=== Dataset records ===

— Start —

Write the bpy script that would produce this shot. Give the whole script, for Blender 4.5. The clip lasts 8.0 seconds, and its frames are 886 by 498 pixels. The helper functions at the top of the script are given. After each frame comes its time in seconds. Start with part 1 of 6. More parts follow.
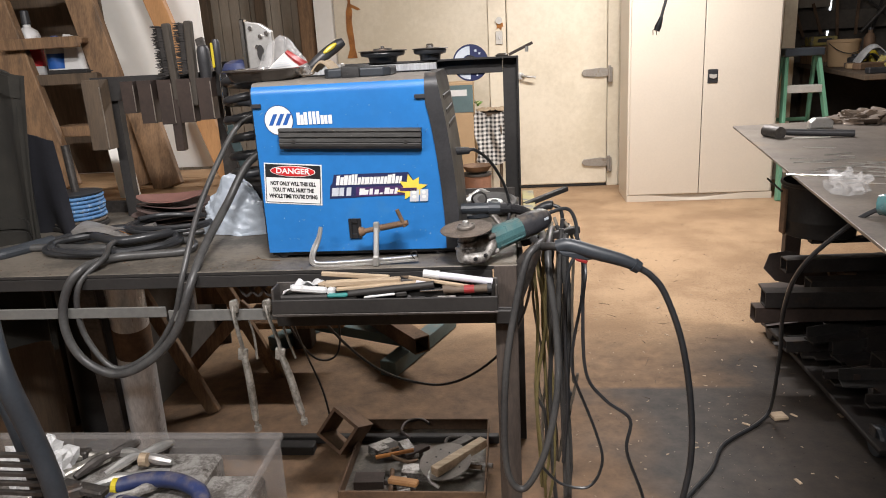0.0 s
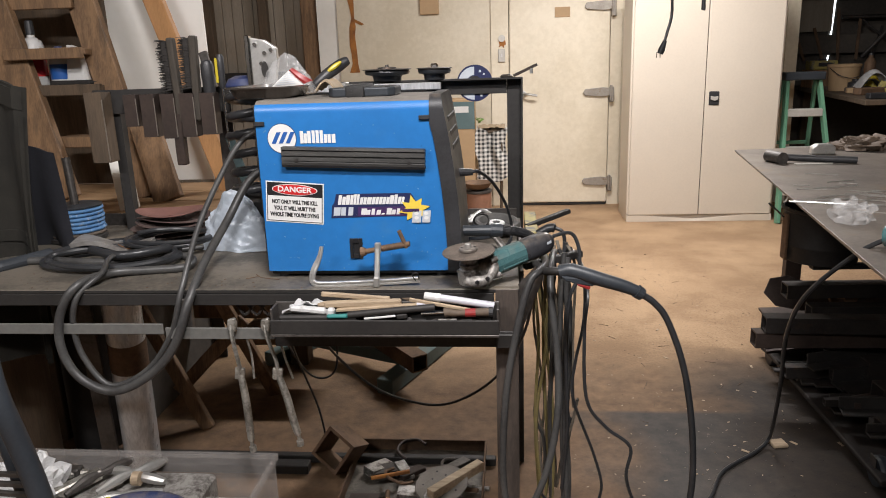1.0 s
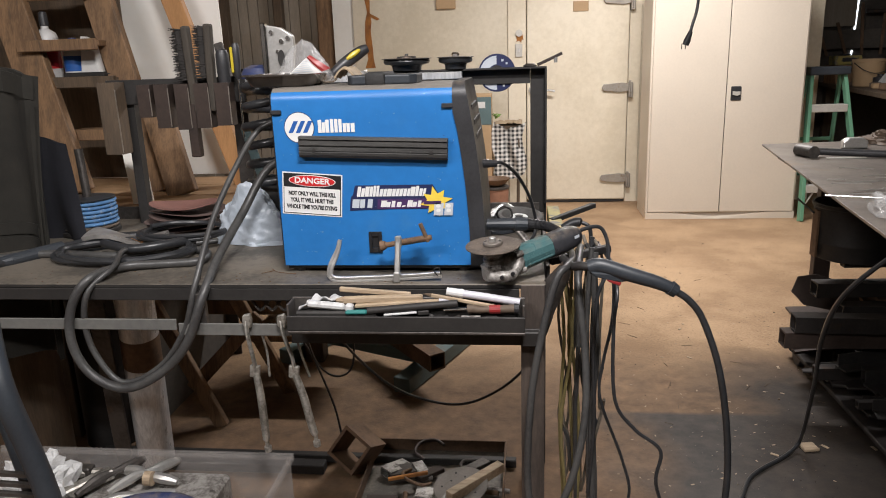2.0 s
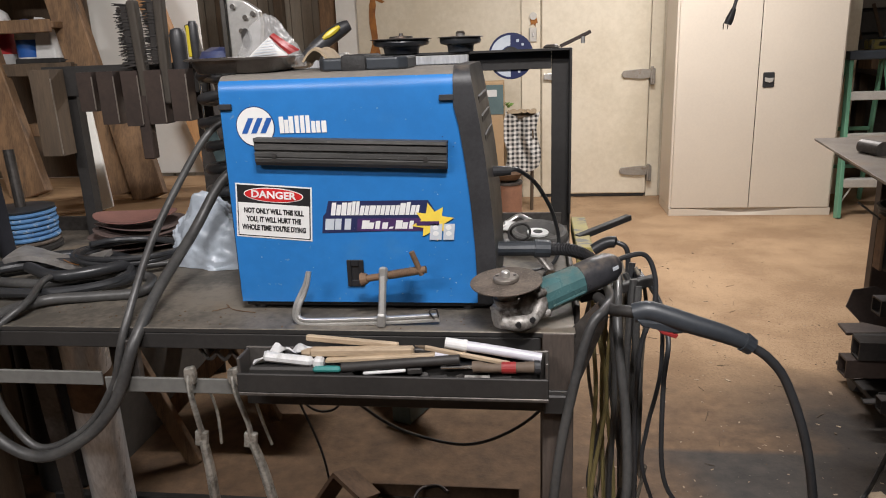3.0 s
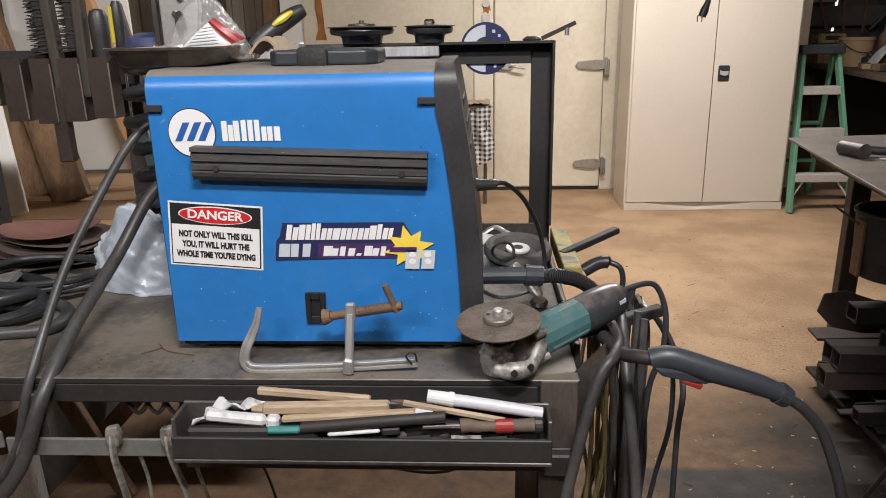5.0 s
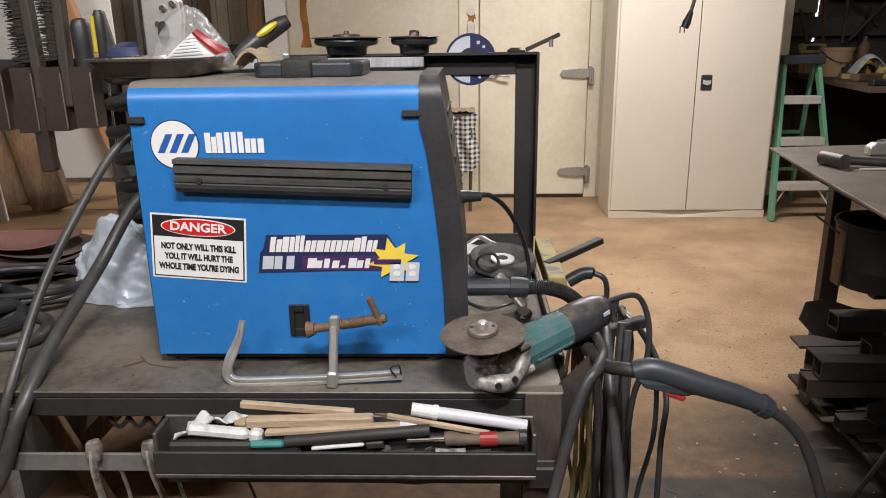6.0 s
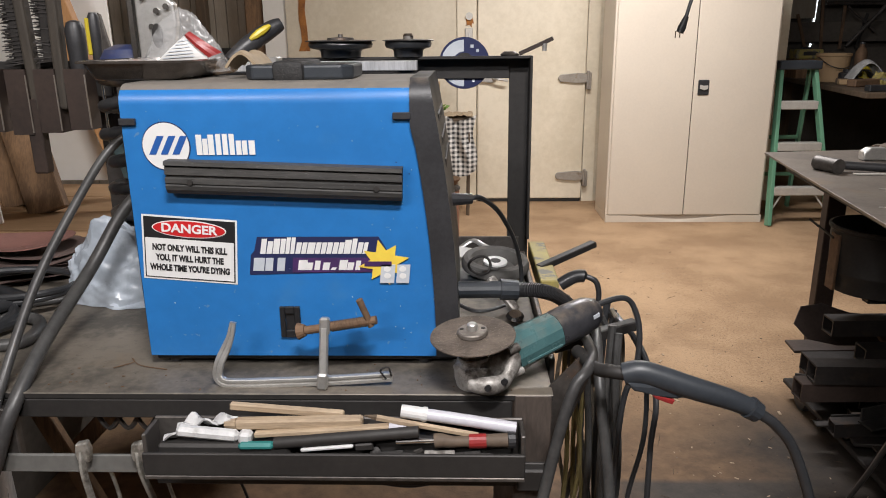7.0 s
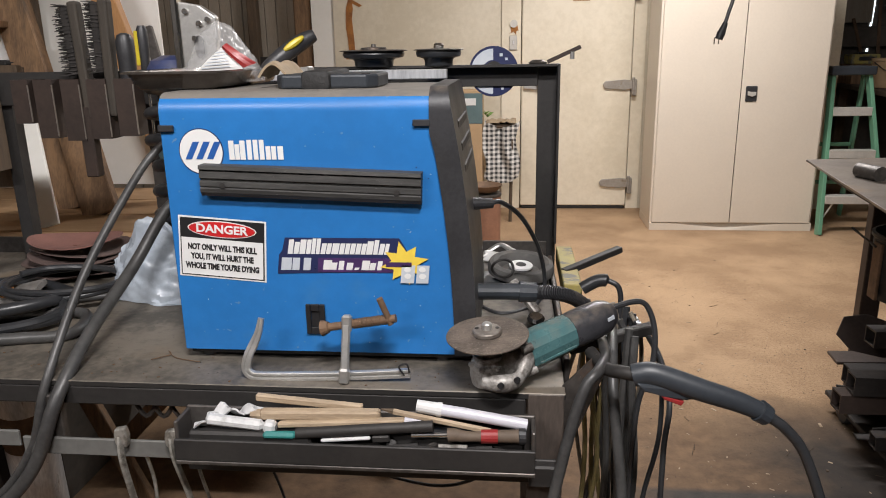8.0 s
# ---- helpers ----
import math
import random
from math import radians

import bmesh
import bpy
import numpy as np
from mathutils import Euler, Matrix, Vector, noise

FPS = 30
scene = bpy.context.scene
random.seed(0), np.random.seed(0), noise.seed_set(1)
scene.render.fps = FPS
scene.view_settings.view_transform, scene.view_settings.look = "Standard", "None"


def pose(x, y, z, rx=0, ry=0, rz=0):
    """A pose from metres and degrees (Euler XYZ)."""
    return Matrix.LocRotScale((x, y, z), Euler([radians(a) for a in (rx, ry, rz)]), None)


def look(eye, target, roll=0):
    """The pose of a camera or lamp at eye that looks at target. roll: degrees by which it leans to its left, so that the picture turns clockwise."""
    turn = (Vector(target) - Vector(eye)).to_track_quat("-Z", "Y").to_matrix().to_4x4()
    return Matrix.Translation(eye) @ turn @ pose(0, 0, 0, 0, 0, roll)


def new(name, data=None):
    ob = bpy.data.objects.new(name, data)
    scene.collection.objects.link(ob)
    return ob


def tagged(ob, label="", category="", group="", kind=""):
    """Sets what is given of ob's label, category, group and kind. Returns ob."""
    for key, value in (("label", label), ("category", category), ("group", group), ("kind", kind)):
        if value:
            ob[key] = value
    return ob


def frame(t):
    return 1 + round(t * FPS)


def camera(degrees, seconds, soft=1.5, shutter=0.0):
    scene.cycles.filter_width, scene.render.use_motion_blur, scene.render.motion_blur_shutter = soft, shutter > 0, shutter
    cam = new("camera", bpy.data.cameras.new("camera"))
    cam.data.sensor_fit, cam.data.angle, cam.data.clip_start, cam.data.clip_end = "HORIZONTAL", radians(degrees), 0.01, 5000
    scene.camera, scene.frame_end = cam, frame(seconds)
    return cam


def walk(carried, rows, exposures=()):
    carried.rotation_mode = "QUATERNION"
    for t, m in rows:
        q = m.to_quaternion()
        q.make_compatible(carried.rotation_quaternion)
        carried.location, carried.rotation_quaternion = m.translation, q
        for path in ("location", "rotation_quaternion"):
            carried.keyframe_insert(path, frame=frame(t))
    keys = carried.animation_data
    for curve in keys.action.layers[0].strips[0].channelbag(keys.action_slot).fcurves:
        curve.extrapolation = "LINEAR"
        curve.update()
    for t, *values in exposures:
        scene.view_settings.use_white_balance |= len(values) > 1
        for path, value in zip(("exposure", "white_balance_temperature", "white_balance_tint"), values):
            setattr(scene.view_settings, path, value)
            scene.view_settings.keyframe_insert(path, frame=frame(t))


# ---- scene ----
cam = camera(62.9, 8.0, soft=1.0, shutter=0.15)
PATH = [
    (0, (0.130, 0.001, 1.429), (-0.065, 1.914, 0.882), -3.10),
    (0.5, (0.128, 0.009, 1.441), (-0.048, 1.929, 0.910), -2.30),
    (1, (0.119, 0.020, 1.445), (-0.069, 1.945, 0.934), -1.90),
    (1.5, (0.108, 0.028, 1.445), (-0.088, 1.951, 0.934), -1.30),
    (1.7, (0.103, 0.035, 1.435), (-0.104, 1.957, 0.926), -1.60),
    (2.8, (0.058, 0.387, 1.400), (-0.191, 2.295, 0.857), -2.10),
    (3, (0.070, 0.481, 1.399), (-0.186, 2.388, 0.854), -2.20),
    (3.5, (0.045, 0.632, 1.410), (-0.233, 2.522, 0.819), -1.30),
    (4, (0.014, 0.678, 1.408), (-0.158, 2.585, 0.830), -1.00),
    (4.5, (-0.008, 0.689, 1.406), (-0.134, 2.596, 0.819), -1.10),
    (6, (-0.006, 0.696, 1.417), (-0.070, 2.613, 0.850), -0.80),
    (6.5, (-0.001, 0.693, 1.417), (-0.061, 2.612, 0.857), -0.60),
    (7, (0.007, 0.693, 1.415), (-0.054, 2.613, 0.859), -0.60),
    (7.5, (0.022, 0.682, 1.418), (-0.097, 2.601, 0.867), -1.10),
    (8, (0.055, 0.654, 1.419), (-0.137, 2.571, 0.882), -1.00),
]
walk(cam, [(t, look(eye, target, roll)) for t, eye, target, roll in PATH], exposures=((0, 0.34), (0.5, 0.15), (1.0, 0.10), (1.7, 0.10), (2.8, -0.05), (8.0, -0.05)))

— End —
— Start —

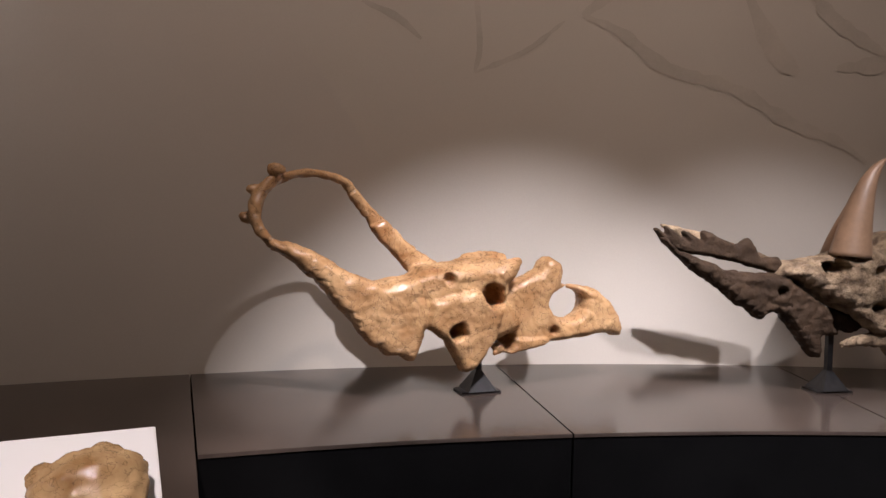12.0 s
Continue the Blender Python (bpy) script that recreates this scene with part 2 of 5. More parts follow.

— End —

=== Aim of the task ===
Every line from the one containing "scene.camera, scene.frame_end = cam, frame(seconds)" through the one containing "scene.view_settings.keyframe_insert(path, frame=frame(t))" is to be given again exactly, both ends included, and no line outside that range.

=== The completed task ===
    scene.camera, scene.frame_end = cam, frame(seconds)
    return cam


def walk(carried, rows, exposures=()):
    carried.rotation_mode = "QUATERNION"
    for t, m in rows:
        q = m.to_quaternion()
        q.make_compatible(carried.rotation_quaternion)
        carried.location, carried.rotation_quaternion = m.translation, q
        for path in ("location", "rotation_quaternion"):
            carried.keyframe_insert(path, frame=frame(t))
    keys = carried.animation_data
    for curve in keys.action.layers[0].strips[0].channelbag(keys.action_slot).fcurves:
        curve.extrapolation = "LINEAR"
        curve.update()
    for t, *values in exposures:
        scene.view_settings.use_white_balance |= len(values) > 1
        for path, value in zip(("exposure", "white_balance_temperature", "white_balance_tint"), values):
            setattr(scene.view_settings, path, value)
            scene.view_settings.keyframe_insert(path, frame=frame(t))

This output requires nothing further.